体型や体重などパーソナルな部分も効果に影響するので、人それぞれ適切な投与量が異なることは覚えておいてください。
サクセンダの打ち方まとめ
サクセンダを効果的に使用するには、正しい打ち方を理解し実践することが不可欠です。
以下に、打ち方に関する重要なポイントを改めてまとめておきます。
・薬液に異常がないか使用前に確認する
・針は常に新しいものを使用する
・空打ちは注射前に必ず行う
・投与量は医師に指示に従う
・注射部位や箇所はローテーションさせる
・できる限り同じ時間帯に打つ
サクセンダの使用を続けるにあたっては、医師の指導や定期的なフォローアップが必要です。
自己判断で使用を続けてしまうのは避け、使用中の気になることや体調の変化・異常を感じるようなことがあれば速やかに医師にご相談ください。
サクセンダの打ち方に関するよくある質問
サクセンダの使用方法は?
サクセンダは1日1回、太もも、上腕、腹部のいずれかの部位に皮下注射を行います。
投与量は0.6mgからスタートし、効果と体調面を考慮しながら医師の判断で増量を行います。
サクセンダを打つ時に痛みはありますか?
サクセンダの注射時に感じる痛みには個人差があります。
針の径は非常に細く、一般的な点滴や予防接種用の針(約0.8mm)の約1/4ほどの太さ約0.23mmです。

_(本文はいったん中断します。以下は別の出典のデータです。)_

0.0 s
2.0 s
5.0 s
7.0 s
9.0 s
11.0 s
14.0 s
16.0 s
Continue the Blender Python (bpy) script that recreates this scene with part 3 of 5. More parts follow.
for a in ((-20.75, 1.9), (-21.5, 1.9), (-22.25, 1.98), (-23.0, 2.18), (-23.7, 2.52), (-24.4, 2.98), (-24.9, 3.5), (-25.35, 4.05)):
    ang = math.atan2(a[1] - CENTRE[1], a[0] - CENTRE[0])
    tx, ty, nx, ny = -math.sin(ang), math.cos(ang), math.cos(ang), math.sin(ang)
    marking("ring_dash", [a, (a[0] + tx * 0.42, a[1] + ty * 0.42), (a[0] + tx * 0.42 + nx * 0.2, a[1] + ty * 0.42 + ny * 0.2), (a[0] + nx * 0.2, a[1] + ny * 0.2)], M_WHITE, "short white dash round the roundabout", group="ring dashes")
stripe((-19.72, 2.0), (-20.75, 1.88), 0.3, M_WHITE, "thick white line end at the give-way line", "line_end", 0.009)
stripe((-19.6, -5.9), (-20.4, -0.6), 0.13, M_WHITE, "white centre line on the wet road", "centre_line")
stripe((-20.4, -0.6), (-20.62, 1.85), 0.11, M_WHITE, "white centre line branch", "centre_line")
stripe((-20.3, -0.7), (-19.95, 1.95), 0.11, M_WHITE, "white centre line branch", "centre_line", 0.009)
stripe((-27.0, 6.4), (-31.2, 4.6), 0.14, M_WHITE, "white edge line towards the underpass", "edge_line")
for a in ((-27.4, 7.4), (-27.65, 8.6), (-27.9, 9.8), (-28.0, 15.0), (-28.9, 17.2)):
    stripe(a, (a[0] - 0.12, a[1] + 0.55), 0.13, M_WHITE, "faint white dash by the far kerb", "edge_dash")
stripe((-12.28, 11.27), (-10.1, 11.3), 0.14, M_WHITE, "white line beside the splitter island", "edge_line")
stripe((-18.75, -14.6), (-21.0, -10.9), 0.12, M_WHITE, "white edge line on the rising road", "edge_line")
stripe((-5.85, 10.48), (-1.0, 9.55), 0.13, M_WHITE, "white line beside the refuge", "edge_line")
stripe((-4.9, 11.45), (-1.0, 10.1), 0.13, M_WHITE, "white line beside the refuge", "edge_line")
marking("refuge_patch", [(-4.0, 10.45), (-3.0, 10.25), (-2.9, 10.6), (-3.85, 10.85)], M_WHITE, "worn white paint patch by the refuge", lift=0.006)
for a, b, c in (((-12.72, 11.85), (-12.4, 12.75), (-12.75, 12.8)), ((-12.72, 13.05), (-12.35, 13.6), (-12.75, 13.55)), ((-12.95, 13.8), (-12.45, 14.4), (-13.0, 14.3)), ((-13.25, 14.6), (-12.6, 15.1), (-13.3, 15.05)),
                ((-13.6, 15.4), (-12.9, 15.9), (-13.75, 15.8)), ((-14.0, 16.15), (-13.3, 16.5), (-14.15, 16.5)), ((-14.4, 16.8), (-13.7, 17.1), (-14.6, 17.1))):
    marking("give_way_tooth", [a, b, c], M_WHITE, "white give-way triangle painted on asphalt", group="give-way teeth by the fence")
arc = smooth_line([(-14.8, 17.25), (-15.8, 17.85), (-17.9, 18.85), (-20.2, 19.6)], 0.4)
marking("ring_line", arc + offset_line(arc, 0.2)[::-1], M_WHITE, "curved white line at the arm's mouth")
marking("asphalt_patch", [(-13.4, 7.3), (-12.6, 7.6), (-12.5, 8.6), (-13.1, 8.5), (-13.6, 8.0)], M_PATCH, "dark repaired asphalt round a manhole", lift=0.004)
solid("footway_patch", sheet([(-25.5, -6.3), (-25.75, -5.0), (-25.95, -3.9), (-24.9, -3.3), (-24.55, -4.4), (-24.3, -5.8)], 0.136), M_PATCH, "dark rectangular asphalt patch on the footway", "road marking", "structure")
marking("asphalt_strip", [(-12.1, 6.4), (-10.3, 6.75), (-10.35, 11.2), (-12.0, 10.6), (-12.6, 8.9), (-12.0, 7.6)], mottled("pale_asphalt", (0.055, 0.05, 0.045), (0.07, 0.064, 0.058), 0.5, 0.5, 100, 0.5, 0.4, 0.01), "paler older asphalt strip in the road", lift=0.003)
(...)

このため、痛みをほとんど感じないか、あるいは軽度の痛みを感じる程度になります。
サクセンダを注射するタイミングは決まっていますか?
サクセンダの注射タイミングは決まっていませんが、投与間隔や効果のピークを考慮すると、毎日決まった時間帯に注射することが推奨されています。
サクセンダを打ち忘れた場合はどうすればいいですか?
打ち忘れに気づいたのが、普段の注射時間から12時間未満であれば注射可能です。
しかし、12時間以上が経過してしまっているのであれば、その日の投与はスキップして、翌日はいつも通りの時刻に注射を行ってください。

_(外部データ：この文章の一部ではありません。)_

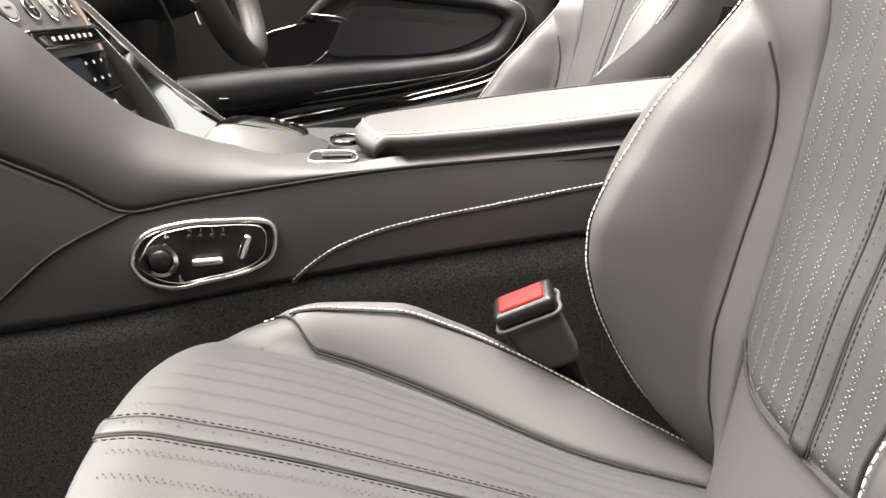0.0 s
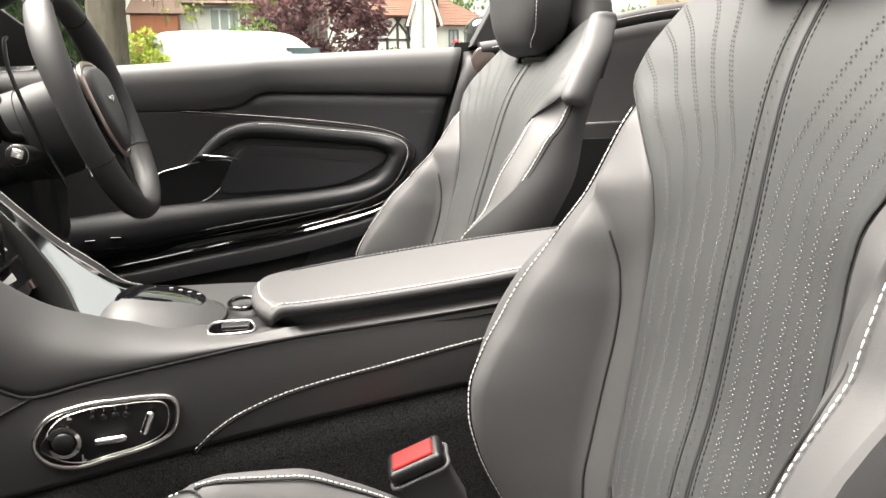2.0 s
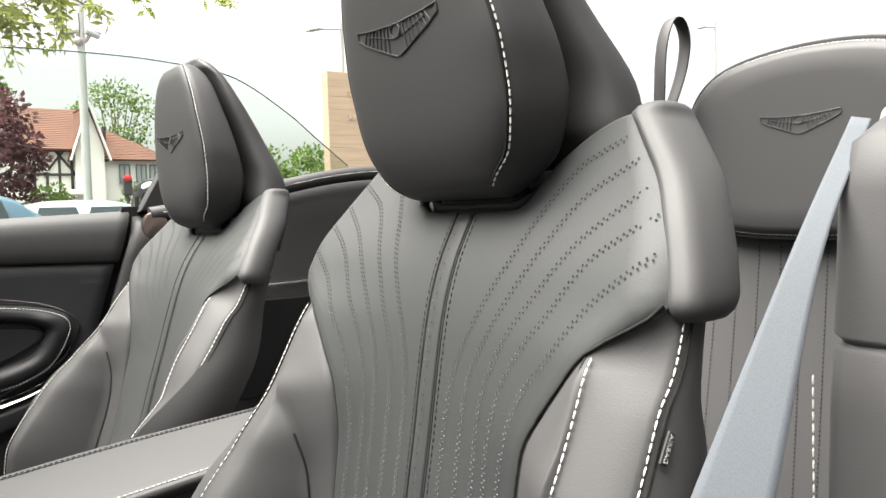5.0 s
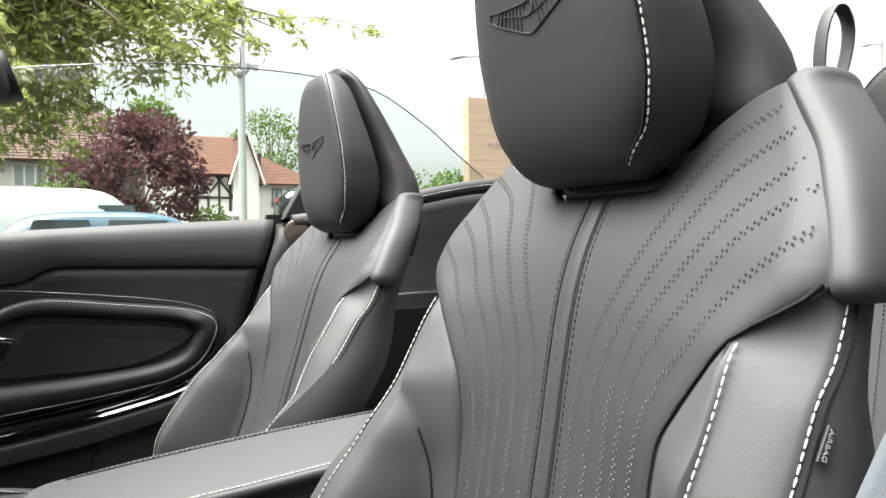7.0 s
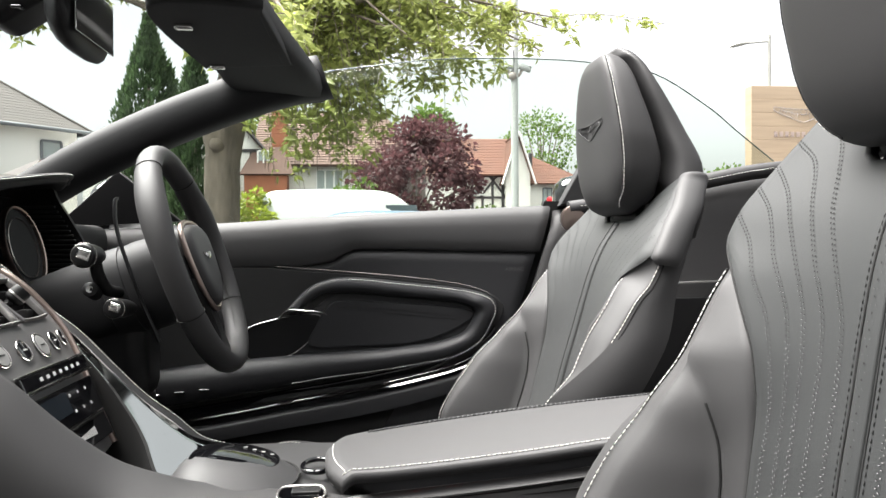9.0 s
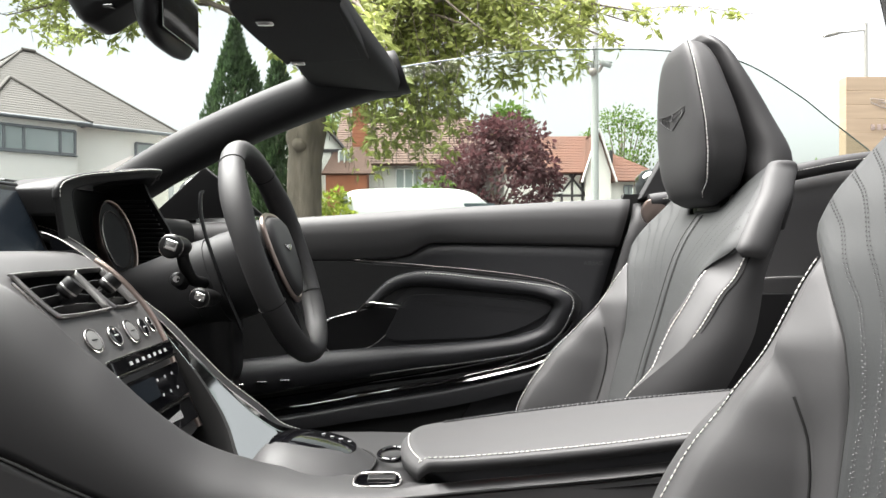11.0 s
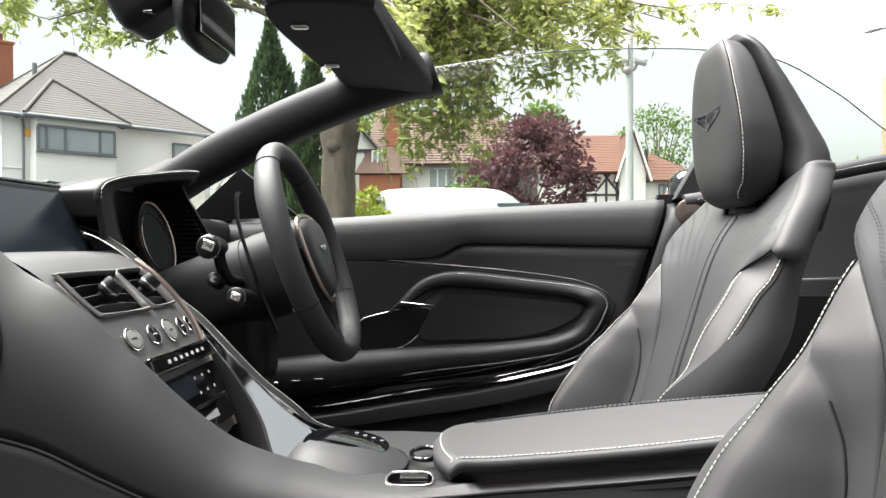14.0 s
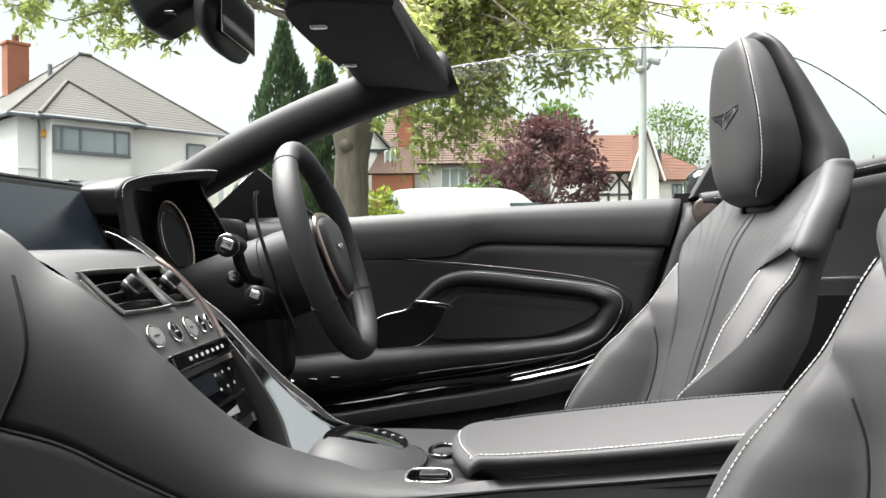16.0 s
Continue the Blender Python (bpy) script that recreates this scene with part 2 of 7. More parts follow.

使用済みの針や本体はどのように処分すればいいですか?
使用済みの注射針については、一時的にプラ類容器にまとめて保管してください。
この容器を追加の処方を受ける際に持参し、医療機関で処分となります。
一方、本体については可燃ごみとして捨てることが可能です。
ただし、本体に薬液が残っていないことを確認し、地域の廃棄物処理のルールに従ってください。
サクセンダはどのくらいの期間打ちますか?
サクセンダの使用期間については、個人の目標体重や身体の反応、ライフスタイルなどによって異なります。
一般的には1ヵ月で1〜3kgほどの減量効果が得られるので、そこから逆算して医師と治療計画を立てるようにしてみてください。